We often say we want education to be evidence-informed. Quite right too: schools want to invest in approaches that genuinely help pupils learn. However, anyone who looks closely at how education research is produced quickly discovers how slow that process really is. That is not a secret, but a recent study shows with painful clarity just how long the delay can be in practice.
Taylor and colleagues reviewed 376 American impact studies, all of which were funded by the Institute of Education Sciences. Their question was simple: how long does it take before a school can reliably use the findings of an intervention? The answer: about eight years. Let me repeat that: eight years.
Not because researchers are doing nothing, but because every link in the chain takes time. Four years to run the study. At least another year to publish it. And then, on average, more than two and a half years for an independent quality check by a clearinghouse such as the What Works Clearinghouse (WWC).

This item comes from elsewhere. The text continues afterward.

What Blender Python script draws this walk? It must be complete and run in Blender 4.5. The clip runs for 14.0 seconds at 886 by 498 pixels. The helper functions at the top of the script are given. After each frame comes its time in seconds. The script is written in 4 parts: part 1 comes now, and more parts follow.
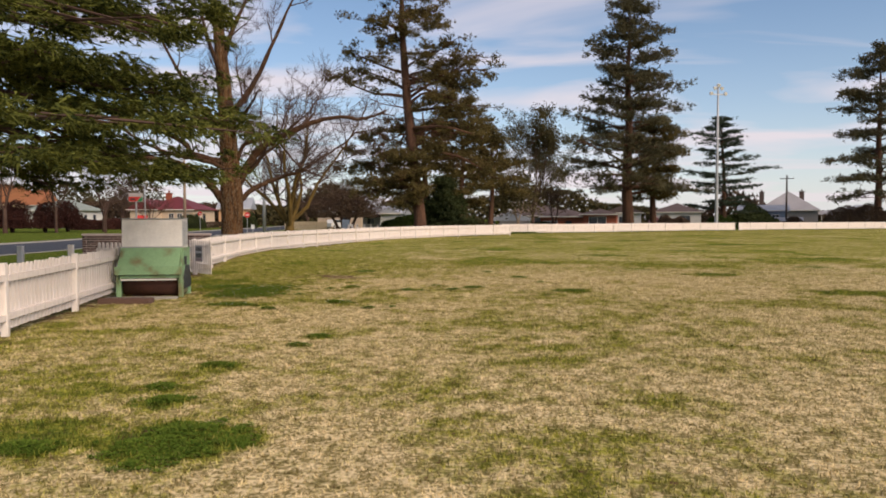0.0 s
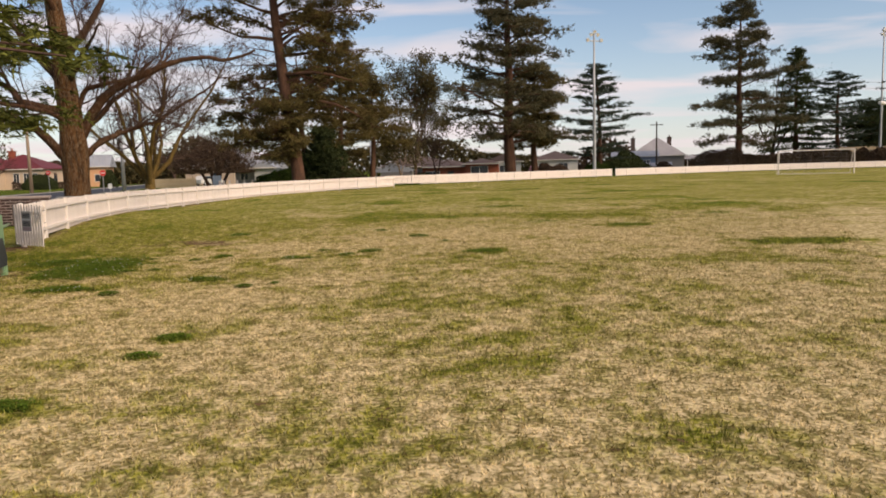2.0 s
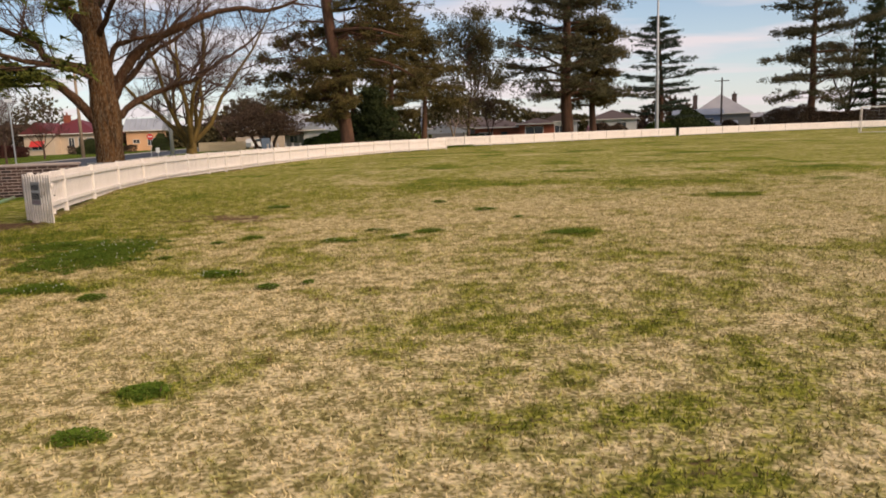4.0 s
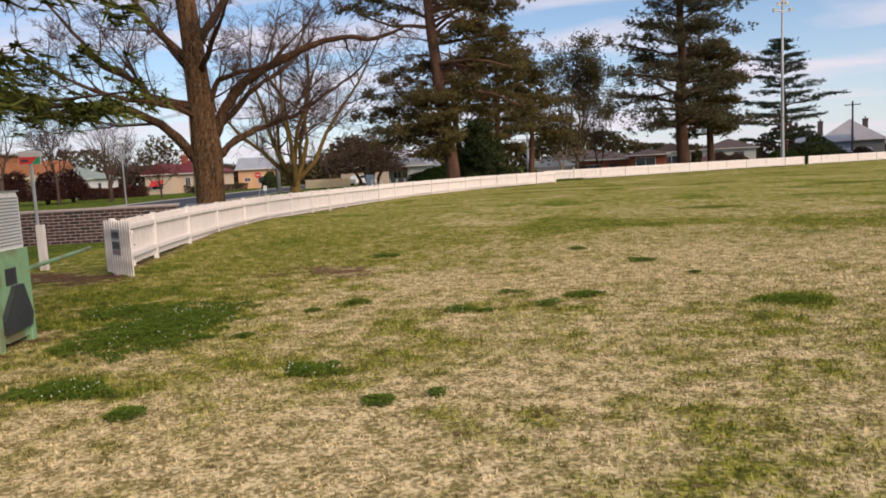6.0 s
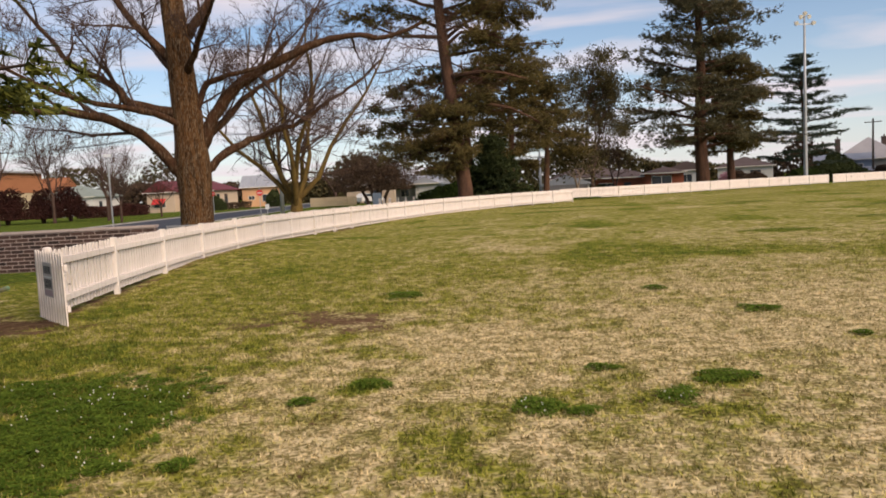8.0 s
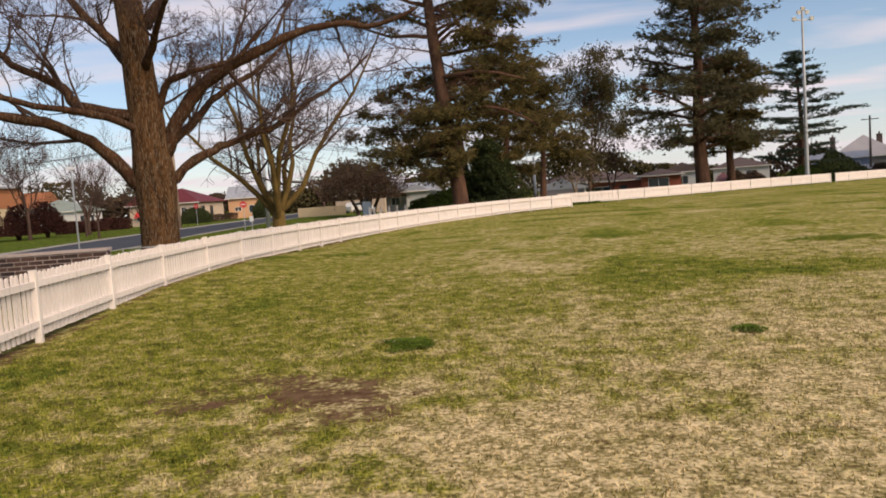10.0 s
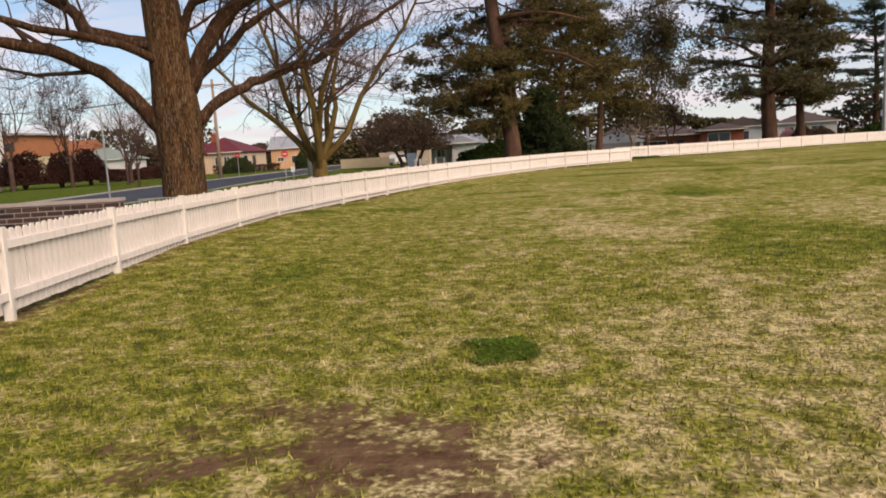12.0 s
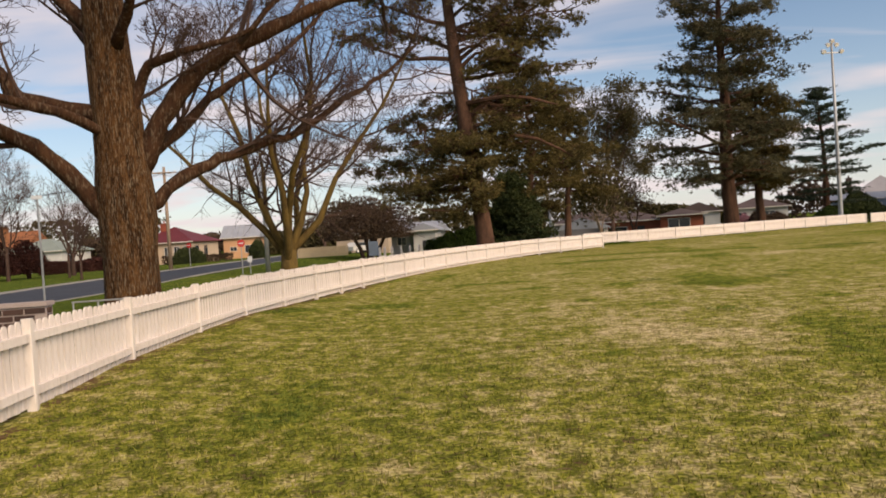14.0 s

These are US figures, but the underlying dynamics are not uniquely American, even though the WWC is known for being exceptionally rigorous and strict. The research process in many countries is not much faster. Educational interventions require time to implement. Publication systems are slow and selective. Replications are rare.
Education does not lend itself to fast science
The slowness is not a sign of inefficiency. It is a consequence of how education and research work. An intervention that you want to evaluate fairly must run in an authentic school context. With teachers who have full classes, timetables that do not always cooperate, and pupils who fall ill, move house or switch schools. You cannot complete a cleanly defined experiment in two months, as might be possible in other scientific fields.
And even if an intervention has been carefully studied, one study is never enough. Education is sensitive to context. What works in a school in Texas does not automatically work in a school in Finland or Singapore, which may have different curricula, pupil populations and teaching practices. That is why we need replications. Syntheses. Meta-analyses. And that pushes the horizon further and further away.
The real bottleneck lies between research and practice
What Taylor and colleagues demonstrate most clearly is the thinness of the bridge between research and practice. Researchers do their work. Schools have questions. And between the two lies a stretch of no man’s land where a great deal of knowledge gets stuck. Not because the research is wrong, but because there is no structure in place to collect it, assess it and translate it.
In England, that role is played by the Education Endowment Foundation, while in the United States, the What Works Clearinghouse is central to this goal. In many countries, such infrastructure does not exist, even though the need is clear: someone must help schools make sense of evidence, understand the conditions under which it is effective, and determine for whom it works best.
Practice always moves faster than science
Another tension often goes unnoticed. Research in education moves slowly, but schools must make decisions every day. And suppliers of programmes, tools and methods do not have to wait eight years. That makes education vulnerable to strong stories and quick fixes. Not because schools are naïve, but because they must act in real time.
That is why a robust knowledge infrastructure is crucial. Not to tell schools what to do, but to lower the noise level and make reliable information available more quickly.
Taylor and colleagues point to several promising ways forward, including shorter cycles of testing and adjustment, the use of preprints, registered reports, improved data standards, stronger collaboration between researchers and schools, and longer-term investment in independent quality assurance.
These are not technocratic tweaks, but ways of shortening the chain between research and practice without compromising quality. That is the real challenge: working faster while remaining trustworthy. And it will probably always be exactly that: a challenge.